How do we think and learn? How do we control our movements and behaviour? What makes us tick? Exploration of the human mind is a fascinating field and this degree is an equally fascinating educational journey into behaviour, cognition, and psychological principles and theory.
Alternatively, eligible graduates may undertake a fourth year of study by enrolling in the accredited Bachelor of Psychological Science with Honours. Completion of this fourth year of study is the minimal educational qualification to apply for conditional registration as a postgraduate intern in psychology in Australia.
Southern Cross University is number 1 in Australia for overall quality of education experience, student support and learning resources in Psychology (Good Universities Guide 2020).
The course covers analytical skills in solving human, organisational and community-wide problems; core topics such as social psychology, cross-cultural psychology, abnormal psychology, and biological psychology; competency in the design of research and interpretation of research findings; and a comprehensive understanding of statistical methods.
The structure moves from basic theory to application, with a strong emphasis on acquisition of an understanding of the scientific principles leading to effective professional practice. Some second and third year units involve applied skills (e.g. personal reflection, demonstration of testing methods and other assessment techniques and methods for facilitating behaviour change) while others emphasise areas in experimental psychology, statistics and research methods.
Course Learning Outcomes express learning achievement in terms of what a student should know, understand and be able to do on completion of a course.

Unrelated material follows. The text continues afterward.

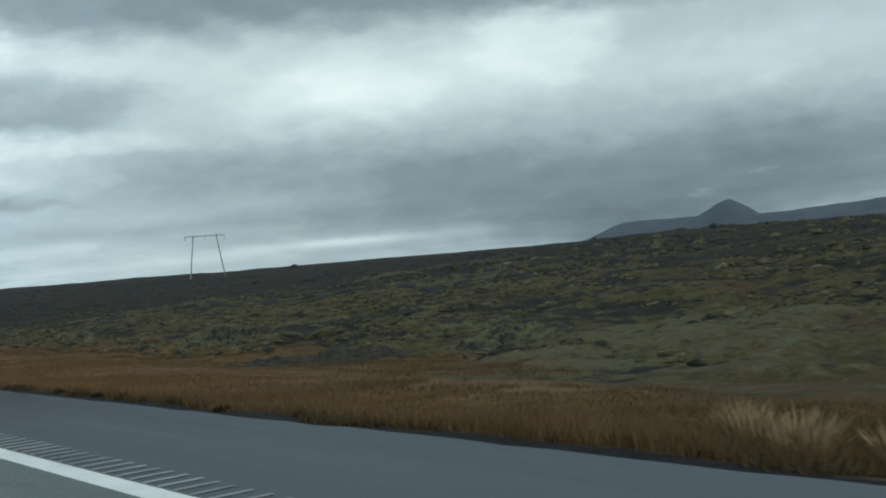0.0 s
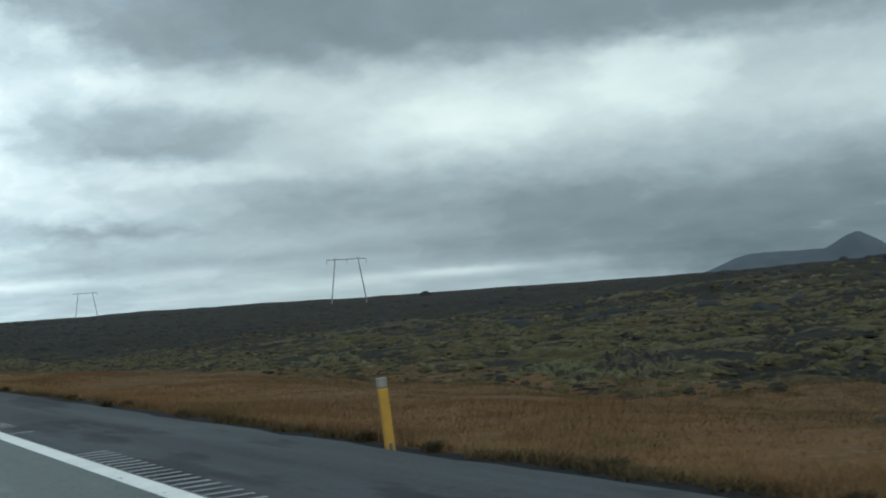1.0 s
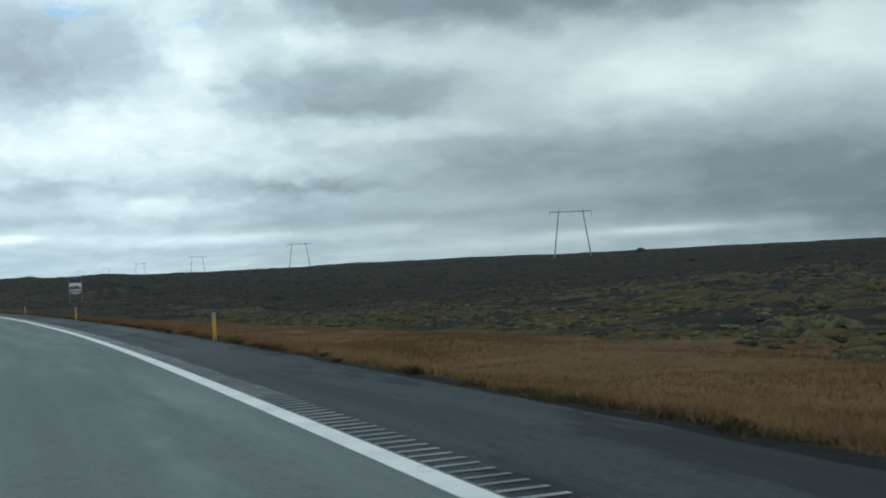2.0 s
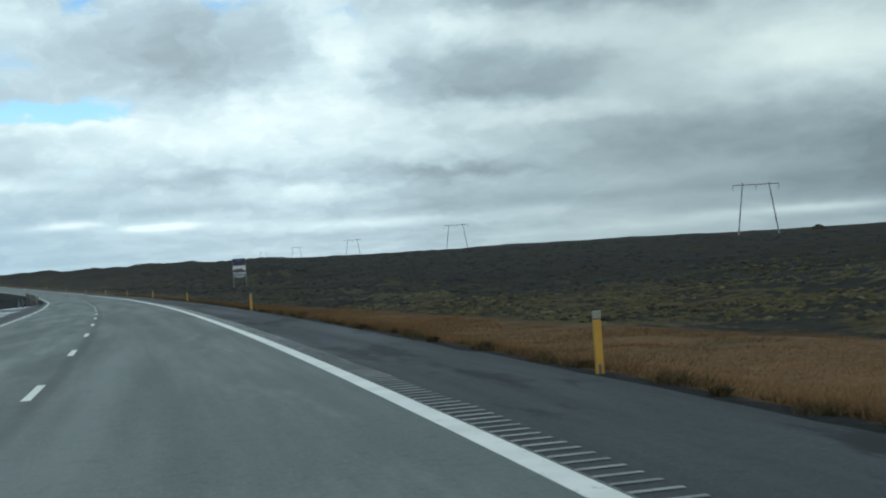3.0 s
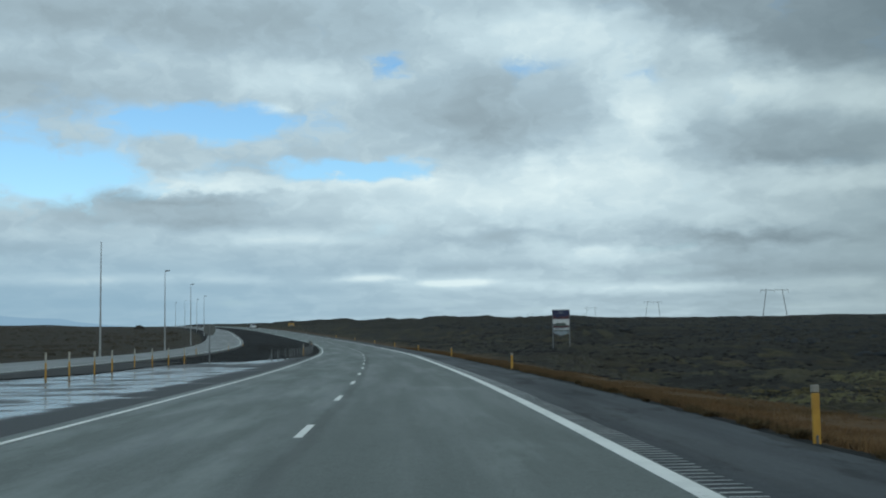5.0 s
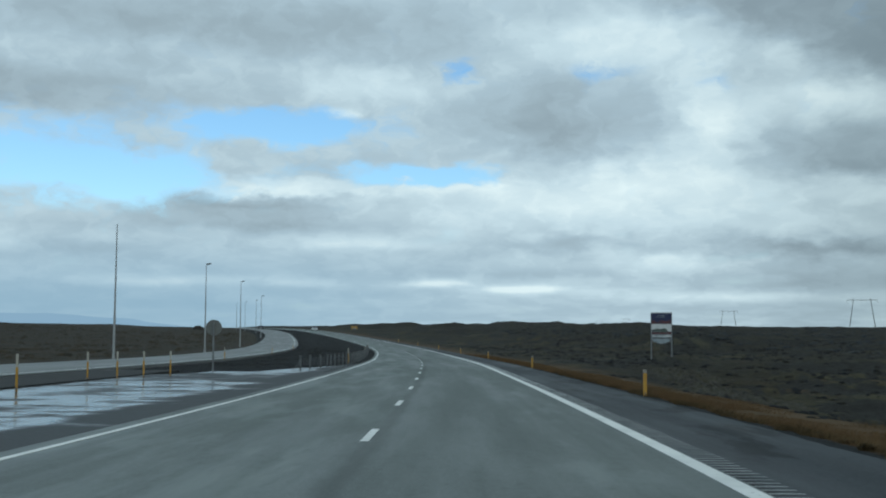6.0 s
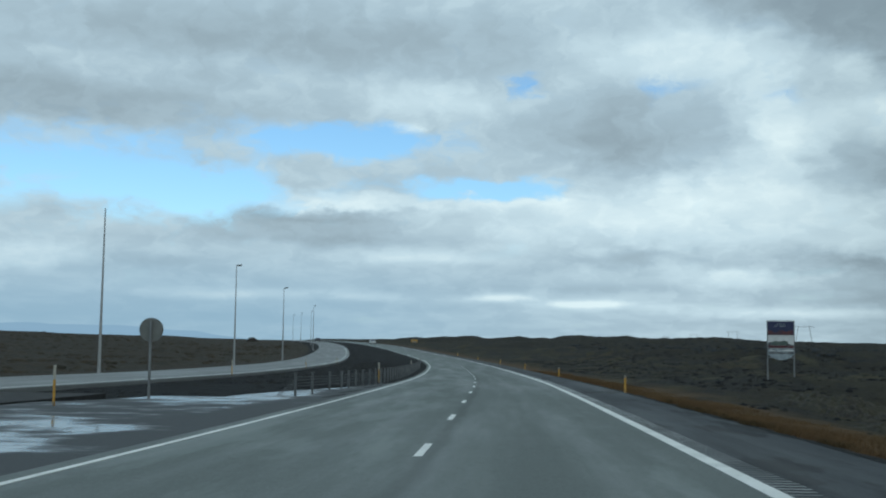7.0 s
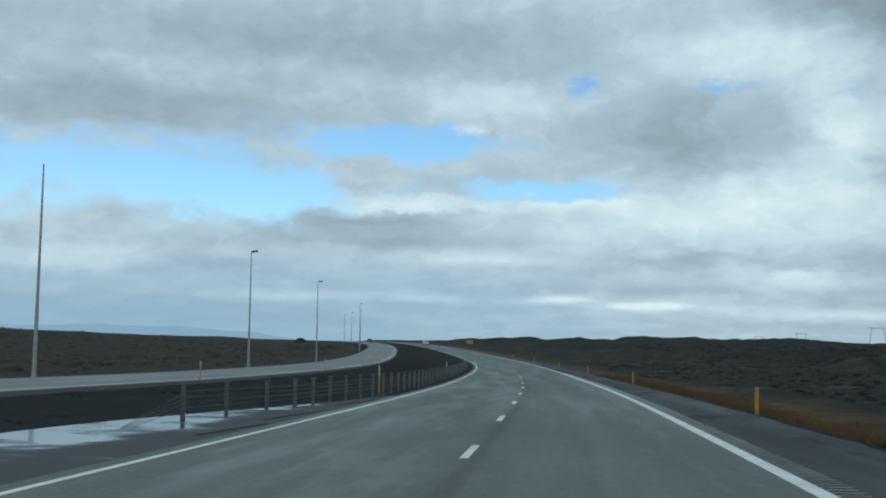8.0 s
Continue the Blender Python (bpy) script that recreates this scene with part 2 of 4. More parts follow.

These outcomes are aligned with the graduate attributes.
|Graduate Attribute||Course Learning Outcome|
Apply knowledge of the scientific method in thinking about problems related to behaviour and mental processes
Question claims that arise from myth, stereotype, pseudoscience or untested assumptions and recognise and defend against the major fallacies of human thinking
Use reasoning and evidence to recognise, develop, defend, and criticise arguments and persuasive appeals
Demonstrate practical skills in laboratory-based and other psychological research
Demonstrate an attitude of critical thinking that includes persistence, open-mindedness, and intellectual engagement
Apply psychological concepts, theories, and research findings to solve problems in everyday life and in society
Use information in an ethical manner (e.g., acknowledge and respect work and intellectual property rights of others through appropriate citations in oral and written communication)
Exhibit a scientific attitude in critically thinking about, and learning about, human behaviour, and in creative and pragmatic problem solving
Promote evidence-based approaches to understanding and changing human behaviour
|Knowledge of a discipline|
Acquire an understanding of core topics in the discipline
Describe the basic characteristics of the science of psychology
Explain the major themes (e.g., interaction of genetics and environment) and perspectives (e.g., behavioural, evolutionary, sociocultural) of psychology
Demonstrate a capacity for independent learning to sustain personal and professional development in the changing world of the science and practice of psychology
Apply psychological principles to promote personal development through self-regulation in setting and achieving career and personal goals; self-assess performance accurately; incorporate feedback for improved performance; and purposefully evaluate the quality of one’s thinking (metacognition)
|Communication and social skills|
Write effectively in a variety of other formats (e.g., essays, research proposals, reports) and for a variety of purposes (e.g., informing, arguing)
Demonstrate effective oral communication skills in various formats (e.g., debate, group discussion, presentation) and for various purposes
Write a standard research report using American Psychological Association (APA) structure and formatting conventions
Recognise and respect social, cultural, linguistic, spiritual, and gender diversity
Recognise how privilege, power, and oppression may affect prejudice, discrimination, and inequity
Reflect on one’s experiences and learn from them in order to identify and articulate one’s personal, sociocultural, and professional values; demonstrate insightful awareness of one’s feelings, motives, and attitudes based on psychological principles
The assessment methods used in this course vary from unit to unit and may include written assignments, oral presentations, research papers, video or audio presentations, and written examinations.
On-campus students experience a variety of teaching approaches including lectures, tutorials, online activities and video-linked or podcast virtual classes. The method of teaching may vary from unit to unit. All of the core units are taught in converged delivery mode, and are available to online students.
This is a pathway to the Honours year for eligible students and to further training for registration as a psychologist.
Psychologists are employed in health, social and disability services, youth services, corrective services, the armed services, research agencies such as the CSIRO, and in education.
Private industry is also a large employer of those with psychology degrees who receive further specialised training for work; in management, human resources and corporate consultancy services.
The course has Australian Psychology Accreditation Council (APAC) accreditation for entrance into postgraduate training.